## BEGIN Information provided

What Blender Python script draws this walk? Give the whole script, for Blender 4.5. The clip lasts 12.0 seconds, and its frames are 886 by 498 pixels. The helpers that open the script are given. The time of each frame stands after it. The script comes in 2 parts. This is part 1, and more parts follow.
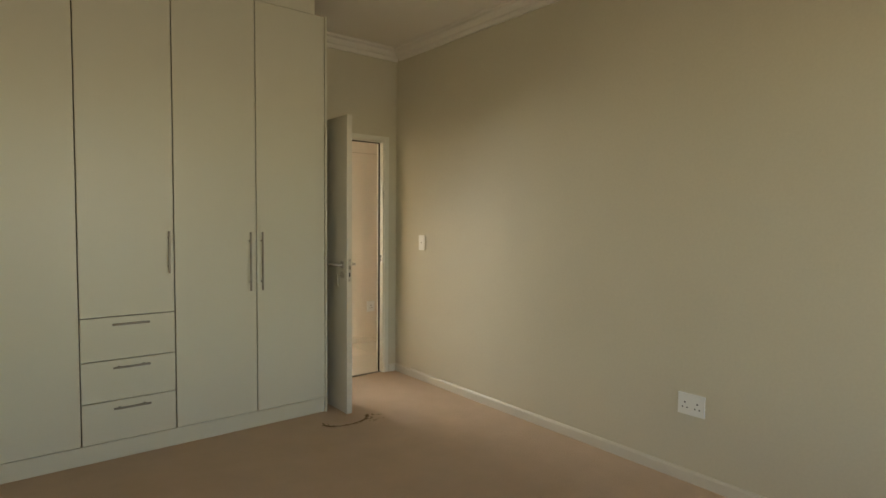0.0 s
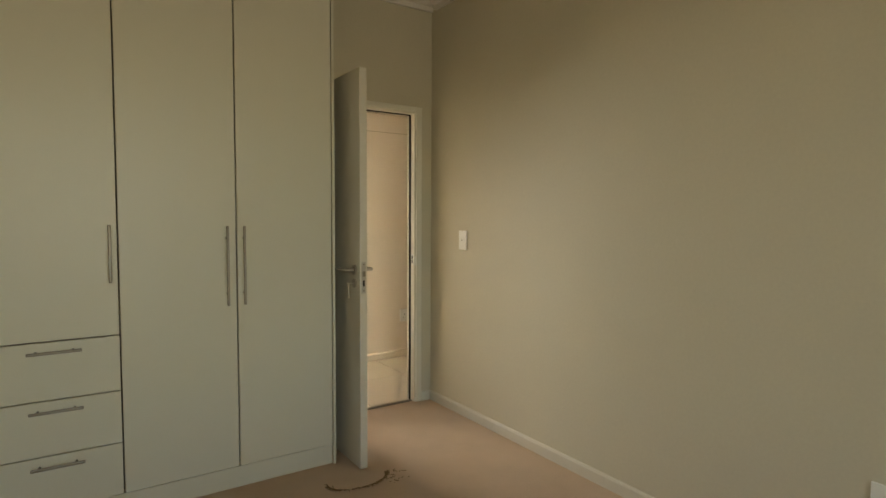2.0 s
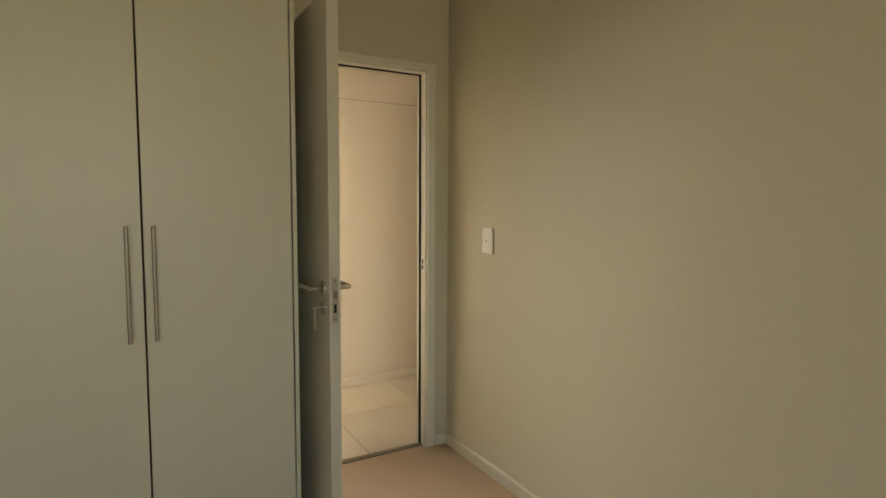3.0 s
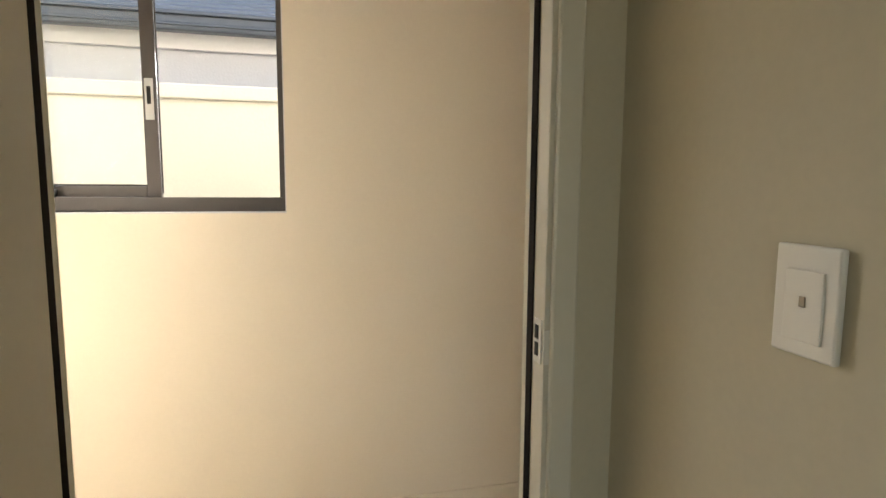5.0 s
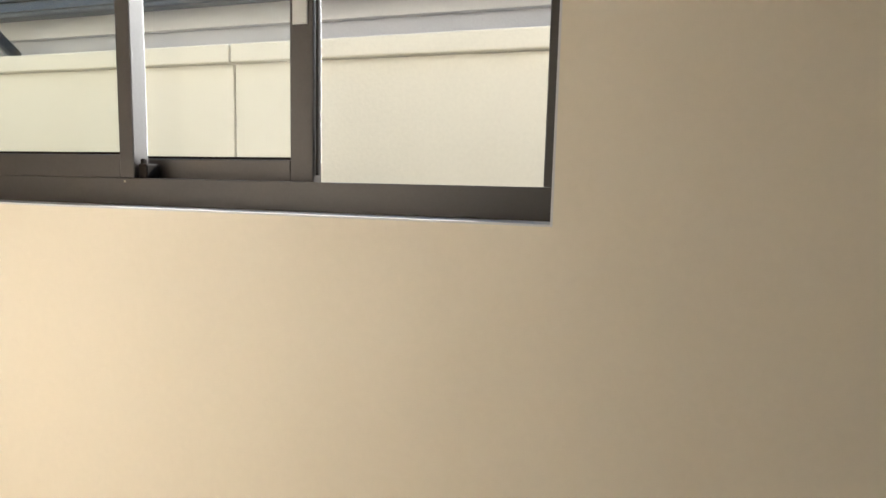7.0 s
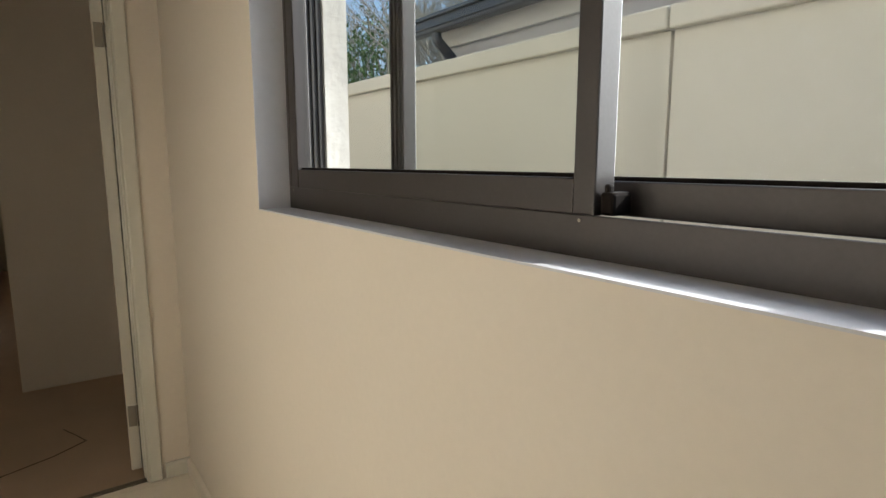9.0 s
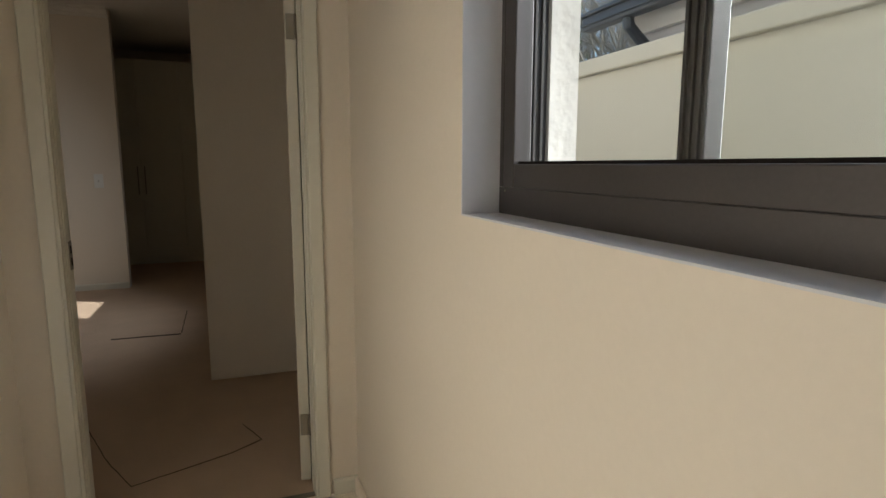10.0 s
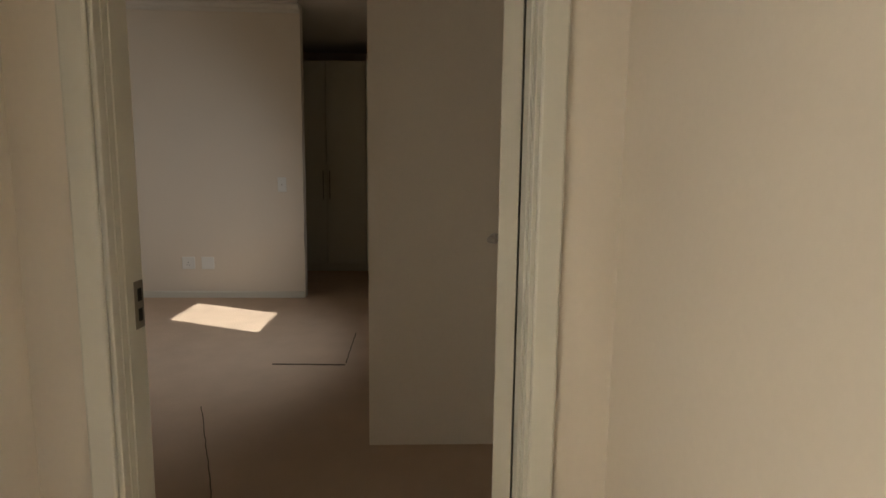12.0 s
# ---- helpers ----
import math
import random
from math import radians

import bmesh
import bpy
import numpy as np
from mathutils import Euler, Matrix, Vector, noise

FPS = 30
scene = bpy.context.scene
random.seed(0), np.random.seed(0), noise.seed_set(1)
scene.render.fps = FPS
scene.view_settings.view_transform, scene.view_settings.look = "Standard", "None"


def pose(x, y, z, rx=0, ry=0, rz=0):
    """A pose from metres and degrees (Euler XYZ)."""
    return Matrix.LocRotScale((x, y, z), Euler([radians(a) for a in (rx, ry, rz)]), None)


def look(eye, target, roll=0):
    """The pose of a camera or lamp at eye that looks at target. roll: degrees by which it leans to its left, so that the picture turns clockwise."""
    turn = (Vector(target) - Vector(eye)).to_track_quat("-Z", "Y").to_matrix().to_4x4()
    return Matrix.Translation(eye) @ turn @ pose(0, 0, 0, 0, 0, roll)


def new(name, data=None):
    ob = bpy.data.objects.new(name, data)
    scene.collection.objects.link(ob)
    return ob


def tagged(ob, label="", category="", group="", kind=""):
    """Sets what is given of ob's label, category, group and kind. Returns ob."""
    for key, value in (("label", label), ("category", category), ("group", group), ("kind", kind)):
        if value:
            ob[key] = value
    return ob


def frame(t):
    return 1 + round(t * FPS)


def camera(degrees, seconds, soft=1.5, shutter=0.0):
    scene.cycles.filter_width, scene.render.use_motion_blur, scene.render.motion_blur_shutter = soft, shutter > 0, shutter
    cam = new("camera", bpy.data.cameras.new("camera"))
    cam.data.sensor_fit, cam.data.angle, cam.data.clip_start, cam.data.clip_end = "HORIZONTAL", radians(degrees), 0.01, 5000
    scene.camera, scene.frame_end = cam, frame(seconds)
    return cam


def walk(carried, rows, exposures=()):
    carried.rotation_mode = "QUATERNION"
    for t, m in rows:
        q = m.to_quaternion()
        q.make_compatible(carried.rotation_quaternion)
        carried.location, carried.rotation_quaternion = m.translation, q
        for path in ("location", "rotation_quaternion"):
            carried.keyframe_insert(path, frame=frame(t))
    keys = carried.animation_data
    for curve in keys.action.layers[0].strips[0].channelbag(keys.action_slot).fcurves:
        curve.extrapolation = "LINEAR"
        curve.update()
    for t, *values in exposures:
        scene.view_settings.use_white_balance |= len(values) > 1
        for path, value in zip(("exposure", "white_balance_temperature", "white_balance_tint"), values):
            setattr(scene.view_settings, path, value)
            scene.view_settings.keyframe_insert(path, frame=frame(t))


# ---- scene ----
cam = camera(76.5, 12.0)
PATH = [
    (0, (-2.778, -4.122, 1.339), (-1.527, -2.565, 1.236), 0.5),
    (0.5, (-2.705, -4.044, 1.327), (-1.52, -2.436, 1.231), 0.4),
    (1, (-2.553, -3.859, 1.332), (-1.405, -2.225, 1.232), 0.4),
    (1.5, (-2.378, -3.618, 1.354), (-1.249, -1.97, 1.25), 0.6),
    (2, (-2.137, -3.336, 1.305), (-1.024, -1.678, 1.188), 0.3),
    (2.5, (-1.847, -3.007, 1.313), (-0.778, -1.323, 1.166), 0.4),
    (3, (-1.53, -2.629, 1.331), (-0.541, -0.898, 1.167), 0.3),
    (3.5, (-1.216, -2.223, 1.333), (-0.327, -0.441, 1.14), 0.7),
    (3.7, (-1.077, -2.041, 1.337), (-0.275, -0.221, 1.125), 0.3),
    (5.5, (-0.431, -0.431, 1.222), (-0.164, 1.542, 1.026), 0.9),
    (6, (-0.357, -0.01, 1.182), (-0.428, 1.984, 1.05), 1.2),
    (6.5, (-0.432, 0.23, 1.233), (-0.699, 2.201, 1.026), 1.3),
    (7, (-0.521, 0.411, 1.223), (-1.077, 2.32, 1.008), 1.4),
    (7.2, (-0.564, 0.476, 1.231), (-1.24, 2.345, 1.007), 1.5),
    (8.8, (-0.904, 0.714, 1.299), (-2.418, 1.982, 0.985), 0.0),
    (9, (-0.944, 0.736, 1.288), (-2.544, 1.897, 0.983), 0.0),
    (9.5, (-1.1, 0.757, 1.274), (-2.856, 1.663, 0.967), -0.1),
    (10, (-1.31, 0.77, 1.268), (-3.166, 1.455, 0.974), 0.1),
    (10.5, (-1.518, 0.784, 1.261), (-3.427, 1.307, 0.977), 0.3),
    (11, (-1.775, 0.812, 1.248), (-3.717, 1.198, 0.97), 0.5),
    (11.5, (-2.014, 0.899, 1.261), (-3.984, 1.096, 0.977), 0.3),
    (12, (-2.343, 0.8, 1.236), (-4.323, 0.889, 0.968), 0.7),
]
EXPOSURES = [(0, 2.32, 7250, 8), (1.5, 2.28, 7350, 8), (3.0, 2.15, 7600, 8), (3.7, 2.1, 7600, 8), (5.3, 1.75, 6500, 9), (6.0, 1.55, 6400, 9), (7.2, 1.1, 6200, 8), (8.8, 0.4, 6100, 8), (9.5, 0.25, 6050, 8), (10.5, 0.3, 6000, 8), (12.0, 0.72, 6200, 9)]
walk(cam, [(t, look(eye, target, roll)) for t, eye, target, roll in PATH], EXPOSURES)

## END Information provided

■ **Written request**
Leave the images out and output the remaining material exactly as it stands.

■ **Result for this task**
What Blender Python script draws this walk? Give the whole script, for Blender 4.5. The clip lasts 12.0 seconds, and its frames are 886 by 498 pixels. The helpers that open the script are given. The time of each frame stands after it. The script comes in 2 parts. This is part 1, and more parts follow.
0.0 s
2.0 s
3.0 s
5.0 s
7.0 s
9.0 s
10.0 s
12.0 s
# ---- helpers ----
import math
import random
from math import radians

import bmesh
import bpy
import numpy as np
from mathutils import Euler, Matrix, Vector, noise

FPS = 30
scene = bpy.context.scene
random.seed(0), np.random.seed(0), noise.seed_set(1)
scene.render.fps = FPS
scene.view_settings.view_transform, scene.view_settings.look = "Standard", "None"


def pose(x, y, z, rx=0, ry=0, rz=0):
    """A pose from metres and degrees (Euler XYZ)."""
    return Matrix.LocRotScale((x, y, z), Euler([radians(a) for a in (rx, ry, rz)]), None)


def look(eye, target, roll=0):
    """The pose of a camera or lamp at eye that looks at target. roll: degrees by which it leans to its left, so that the picture turns clockwise."""
    turn = (Vector(target) - Vector(eye)).to_track_quat("-Z", "Y").to_matrix().to_4x4()
    return Matrix.Translation(eye) @ turn @ pose(0, 0, 0, 0, 0, roll)


def new(name, data=None):
    ob = bpy.data.objects.new(name, data)
    scene.collection.objects.link(ob)
    return ob


def tagged(ob, label="", category="", group="", kind=""):
    """Sets what is given of ob's label, category, group and kind. Returns ob."""
    for key, value in (("label", label), ("category", category), ("group", group), ("kind", kind)):
        if value:
            ob[key] = value
    return ob


def frame(t):
    return 1 + round(t * FPS)


def camera(degrees, seconds, soft=1.5, shutter=0.0):
    scene.cycles.filter_width, scene.render.use_motion_blur, scene.render.motion_blur_shutter = soft, shutter > 0, shutter
    cam = new("camera", bpy.data.cameras.new("camera"))
    cam.data.sensor_fit, cam.data.angle, cam.data.clip_start, cam.data.clip_end = "HORIZONTAL", radians(degrees), 0.01, 5000
    scene.camera, scene.frame_end = cam, frame(seconds)
    return cam


def walk(carried, rows, exposures=()):
    carried.rotation_mode = "QUATERNION"
    for t, m in rows:
        q = m.to_quaternion()
        q.make_compatible(carried.rotation_quaternion)
        carried.location, carried.rotation_quaternion = m.translation, q
        for path in ("location", "rotation_quaternion"):
            carried.keyframe_insert(path, frame=frame(t))
    keys = carried.animation_data
    for curve in keys.action.layers[0].strips[0].channelbag(keys.action_slot).fcurves:
        curve.extrapolation = "LINEAR"
        curve.update()
    for t, *values in exposures:
        scene.view_settings.use_white_balance |= len(values) > 1
        for path, value in zip(("exposure", "white_balance_temperature", "white_balance_tint"), values):
            setattr(scene.view_settings, path, value)
            scene.view_settings.keyframe_insert(path, frame=frame(t))


# ---- scene ----
cam = camera(76.5, 12.0)
PATH = [
    (0, (-2.778, -4.122, 1.339), (-1.527, -2.565, 1.236), 0.5),
    (0.5, (-2.705, -4.044, 1.327), (-1.52, -2.436, 1.231), 0.4),
    (1, (-2.553, -3.859, 1.332), (-1.405, -2.225, 1.232), 0.4),
    (1.5, (-2.378, -3.618, 1.354), (-1.249, -1.97, 1.25), 0.6),
    (2, (-2.137, -3.336, 1.305), (-1.024, -1.678, 1.188), 0.3),
    (2.5, (-1.847, -3.007, 1.313), (-0.778, -1.323, 1.166), 0.4),
    (3, (-1.53, -2.629, 1.331), (-0.541, -0.898, 1.167), 0.3),
    (3.5, (-1.216, -2.223, 1.333), (-0.327, -0.441, 1.14), 0.7),
    (3.7, (-1.077, -2.041, 1.337), (-0.275, -0.221, 1.125), 0.3),
    (5.5, (-0.431, -0.431, 1.222), (-0.164, 1.542, 1.026), 0.9),
    (6, (-0.357, -0.01, 1.182), (-0.428, 1.984, 1.05), 1.2),
    (6.5, (-0.432, 0.23, 1.233), (-0.699, 2.201, 1.026), 1.3),
    (7, (-0.521, 0.411, 1.223), (-1.077, 2.32, 1.008), 1.4),
    (7.2, (-0.564, 0.476, 1.231), (-1.24, 2.345, 1.007), 1.5),
    (8.8, (-0.904, 0.714, 1.299), (-2.418, 1.982, 0.985), 0.0),
    (9, (-0.944, 0.736, 1.288), (-2.544, 1.897, 0.983), 0.0),
    (9.5, (-1.1, 0.757, 1.274), (-2.856, 1.663, 0.967), -0.1),
    (10, (-1.31, 0.77, 1.268), (-3.166, 1.455, 0.974), 0.1),
    (10.5, (-1.518, 0.784, 1.261), (-3.427, 1.307, 0.977), 0.3),
    (11, (-1.775, 0.812, 1.248), (-3.717, 1.198, 0.97), 0.5),
    (11.5, (-2.014, 0.899, 1.261), (-3.984, 1.096, 0.977), 0.3),
    (12, (-2.343, 0.8, 1.236), (-4.323, 0.889, 0.968), 0.7),
]
EXPOSURES = [(0, 2.32, 7250, 8), (1.5, 2.28, 7350, 8), (3.0, 2.15, 7600, 8), (3.7, 2.1, 7600, 8), (5.3, 1.75, 6500, 9), (6.0, 1.55, 6400, 9), (7.2, 1.1, 6200, 8), (8.8, 0.4, 6100, 8), (9.5, 0.25, 6050, 8), (10.5, 0.3, 6000, 8), (12.0, 0.72, 6200, 9)]
walk(cam, [(t, look(eye, target, roll)) for t, eye, target, roll in PATH], EXPOSURES)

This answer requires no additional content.